An idea that didn't quite get across as well as it could have was that the vampires were watching Robert Neville and learned from him. The pivotal event of the film begins when one of Neville's mannequins suddenly appears at Grand Central Station and this cracks Neville's fragile psyche. How did "Fred" get there? The movie was a little unclear about it. At first I believed that Neville had simply forgotten he had moved "Fred" and he walked into one of his own vampire traps. I later realized what had actually happened: the "Alpha" vampire that Neville encountered previously saw how his vampire trap worked and set one for him.

The vampires were not well explored in terms of their behavior and whatever "culture" they had. That makes sense since the audience's POV was with Robert Neville. We only see what he sees and know what he knows about them. No one can blame Robert Neville for not descending into the dark vampire hives to do studies on how they spend their days. (The most frightening sequence in the movie is when Sam runs after a deer into a hive warehouse and Neville has to go in after her.) All we know about vampires is that they're hairless, pale, UV light is fatal to them, the CGI used to make them wasn't so great, and they're superfast and superstrong like movie monsters are these days.

Still, there are many questions about the vampires that were left unanswered, especially about what they retained of their human personalities, memory capacity, and identity. The Alpha vampire was more overtly "villainous" than expected by the end. He really seemed to have it out for Neville. Maybe he heard Neville dubbed him and his vampire pals "dark seekers" and thought it was a dumb name. One of the best parts of the novel "I Am Legend" by Richard Matheson was that the vampires knew Robert Neville; the ones who stalked him were once his neighbors and friends. At night, they'd pound on his doors and call his name ("Neville! Come out!") and the female vampires would behave in sexually suggestive ways to entice him to come out. I'd have liked to have seen some of those aspects from the vampires in the movie.

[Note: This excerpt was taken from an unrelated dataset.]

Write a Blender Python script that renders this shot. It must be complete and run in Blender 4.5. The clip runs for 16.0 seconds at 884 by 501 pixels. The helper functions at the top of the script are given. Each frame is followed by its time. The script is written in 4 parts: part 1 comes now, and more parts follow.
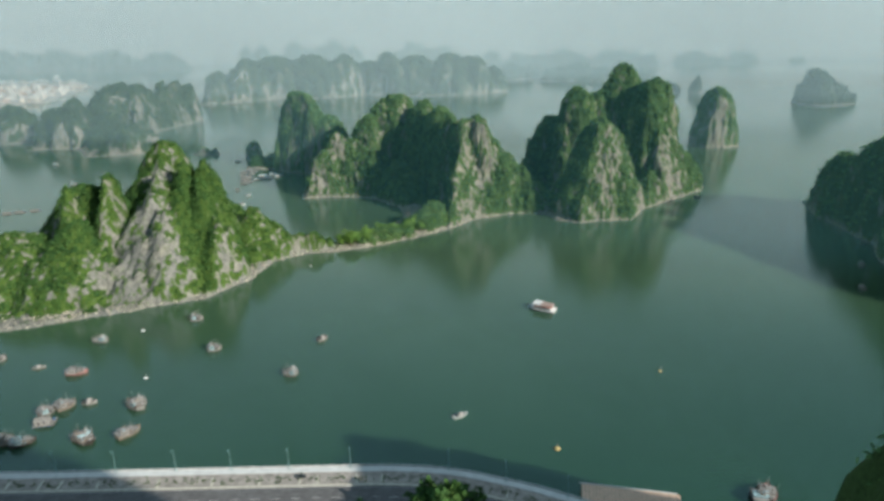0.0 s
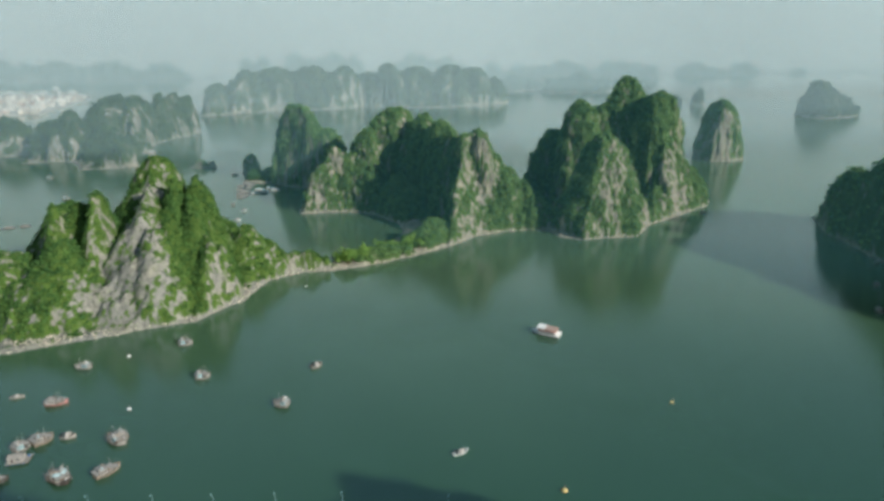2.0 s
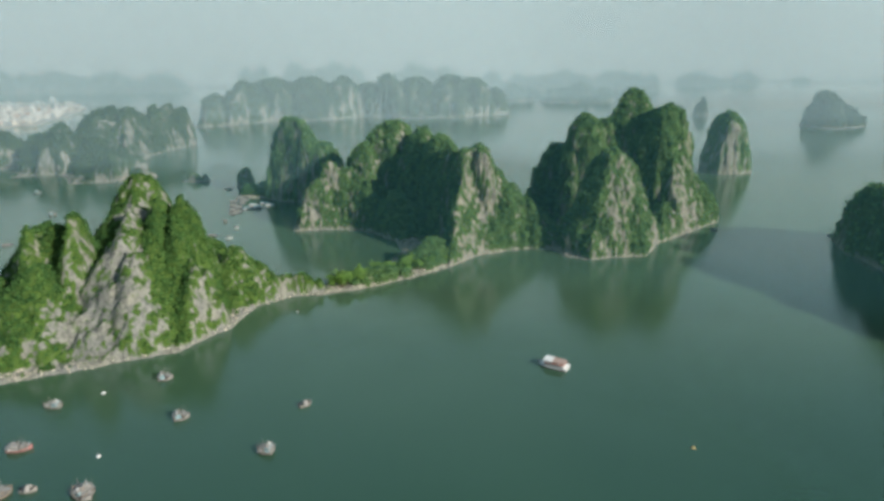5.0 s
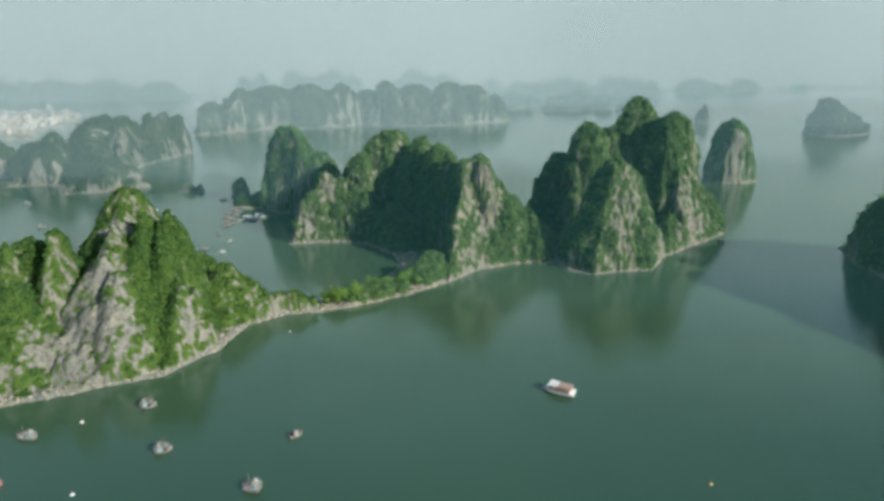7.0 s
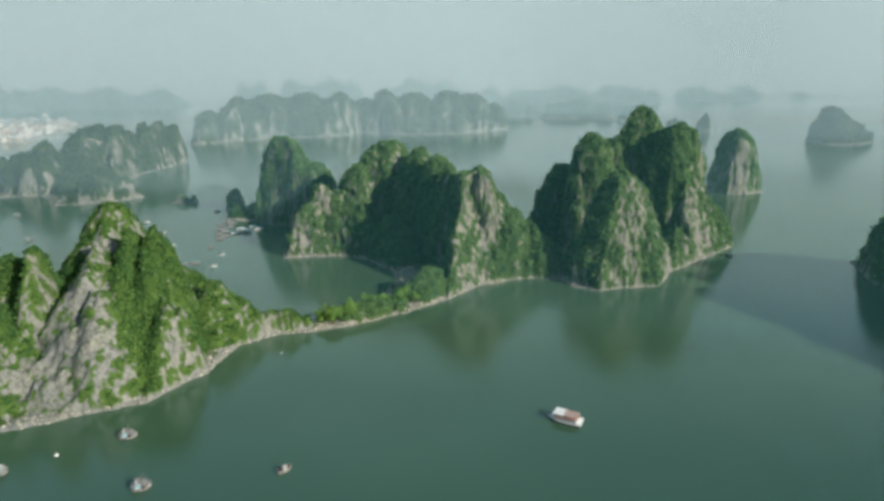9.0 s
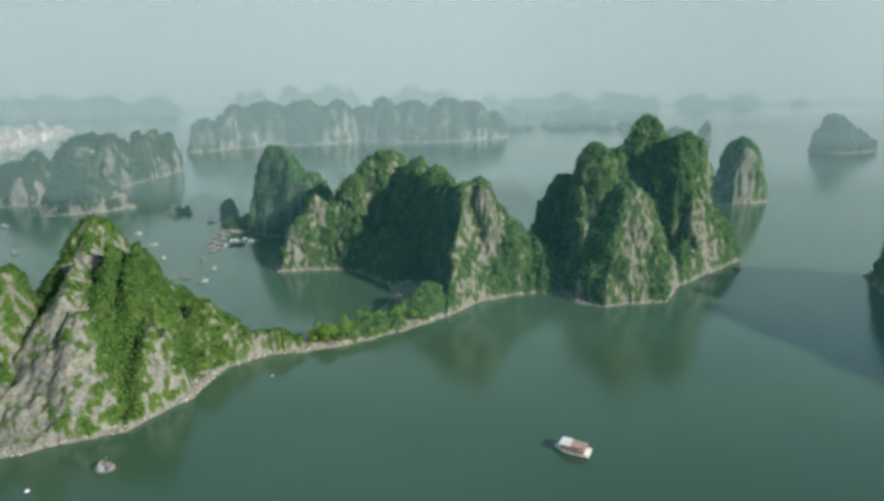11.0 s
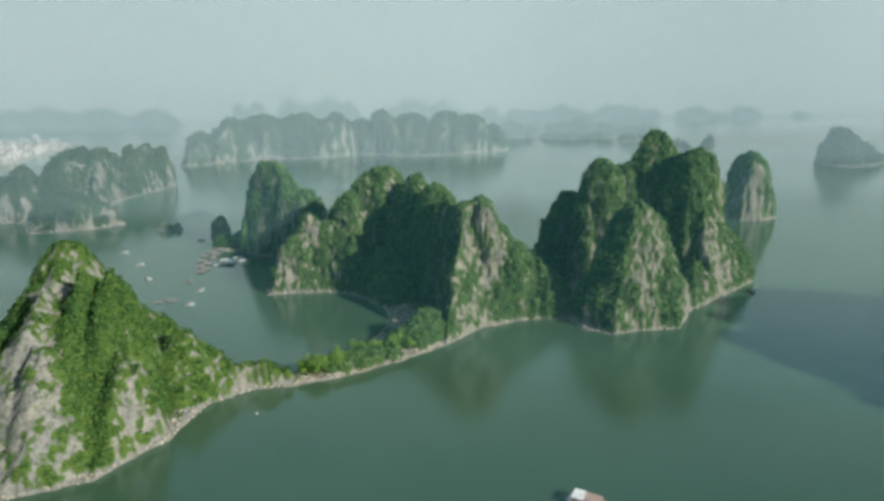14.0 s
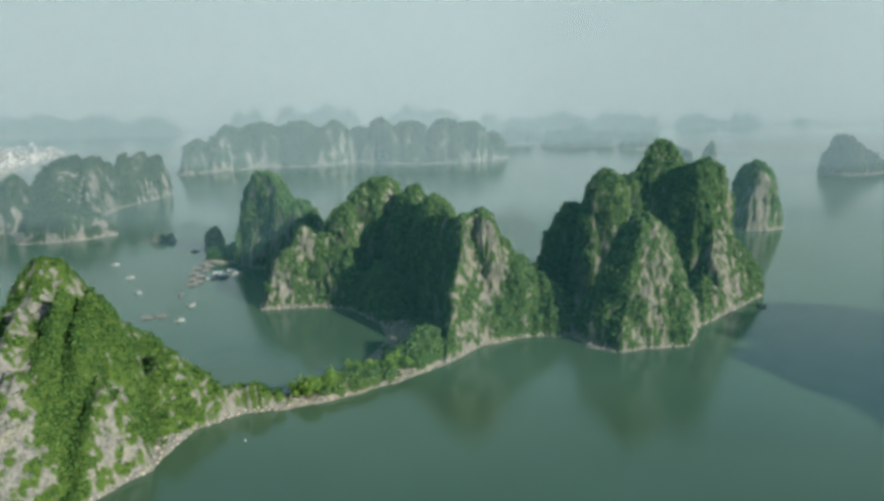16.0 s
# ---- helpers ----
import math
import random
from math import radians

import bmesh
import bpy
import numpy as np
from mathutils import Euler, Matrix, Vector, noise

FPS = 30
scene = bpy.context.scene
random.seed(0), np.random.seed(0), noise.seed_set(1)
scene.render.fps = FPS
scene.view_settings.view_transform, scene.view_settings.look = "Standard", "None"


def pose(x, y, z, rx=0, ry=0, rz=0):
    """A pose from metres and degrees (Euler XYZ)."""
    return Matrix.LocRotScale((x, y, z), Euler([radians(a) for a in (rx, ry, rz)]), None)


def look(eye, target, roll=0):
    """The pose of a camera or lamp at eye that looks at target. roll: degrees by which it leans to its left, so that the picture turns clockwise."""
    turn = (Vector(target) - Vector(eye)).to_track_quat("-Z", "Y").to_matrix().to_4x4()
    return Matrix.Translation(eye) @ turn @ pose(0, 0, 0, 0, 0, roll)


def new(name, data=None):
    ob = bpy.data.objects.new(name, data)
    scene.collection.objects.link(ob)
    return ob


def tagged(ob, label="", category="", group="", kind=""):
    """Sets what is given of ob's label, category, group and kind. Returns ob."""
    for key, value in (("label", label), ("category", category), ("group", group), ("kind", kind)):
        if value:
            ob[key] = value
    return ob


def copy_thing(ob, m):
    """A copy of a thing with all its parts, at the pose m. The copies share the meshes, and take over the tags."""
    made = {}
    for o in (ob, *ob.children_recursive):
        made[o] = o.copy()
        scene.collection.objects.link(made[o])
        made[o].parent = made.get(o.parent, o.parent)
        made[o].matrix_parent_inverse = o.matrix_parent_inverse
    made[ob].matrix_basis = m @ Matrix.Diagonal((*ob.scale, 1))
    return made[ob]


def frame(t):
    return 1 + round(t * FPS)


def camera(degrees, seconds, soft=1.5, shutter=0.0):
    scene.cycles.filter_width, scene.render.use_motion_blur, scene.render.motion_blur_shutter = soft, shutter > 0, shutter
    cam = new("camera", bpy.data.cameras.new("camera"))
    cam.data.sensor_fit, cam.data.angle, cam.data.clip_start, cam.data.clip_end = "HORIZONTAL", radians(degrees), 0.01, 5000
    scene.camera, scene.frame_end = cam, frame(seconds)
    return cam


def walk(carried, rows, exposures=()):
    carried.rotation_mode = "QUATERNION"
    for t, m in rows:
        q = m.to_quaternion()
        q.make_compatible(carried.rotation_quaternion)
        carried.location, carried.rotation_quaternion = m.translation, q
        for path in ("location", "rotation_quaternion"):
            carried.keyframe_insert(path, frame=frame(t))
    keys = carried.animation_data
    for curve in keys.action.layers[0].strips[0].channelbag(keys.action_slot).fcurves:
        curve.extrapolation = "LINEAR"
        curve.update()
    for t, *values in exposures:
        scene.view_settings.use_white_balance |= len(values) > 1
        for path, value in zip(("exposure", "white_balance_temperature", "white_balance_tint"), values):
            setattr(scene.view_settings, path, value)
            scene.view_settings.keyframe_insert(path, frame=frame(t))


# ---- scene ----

What I really didn't like was A) all that Shrek in the movie (Neville really likes Shrek but I really don't. I've never seen a movie use dialogue from another movie to convey its characters' motivations quite like Legend does Shrek.), and B) Anna the plot device and Ethan, the boy who never talks. The appearance of Anna the plot device right when Neville has lost his best friend and his will to live is right out of the deus ex machina playbook. Anna the plot device doesn't even make any sense: she and Mute Boy somehow survived the vampire apocalypse yet they seem to have stepped out of central casting. They don't look or act like survivors. They have no weapons, no training. Their story was full of holes. They were driving up the East Coast to the last human colony in Vermont and heard Neville's SOS? How the hell did they get onto the island? The flashbacks clearly established all the bridges were destroyed. Assume all the tunnels were as well. Anna is so jarringly out of place and is so clearly a device, it's distracting. We don't care about Anna and her crazy "God told me to drive to Vermont" stories. We don't care about Mute Boy surviving. We care about Robert Neville. We wanted to see Robert Neville set foot in the survivor colony and teach the last humans to get jiggy wit it Big Willie Style. The ending is ultimately a letdown.

If there's one important lession I Am Legend teaches us, however, it's that Emma Thompson will destroy human civilization as we know it. It's all her fault. Somebody stop her before it's too late.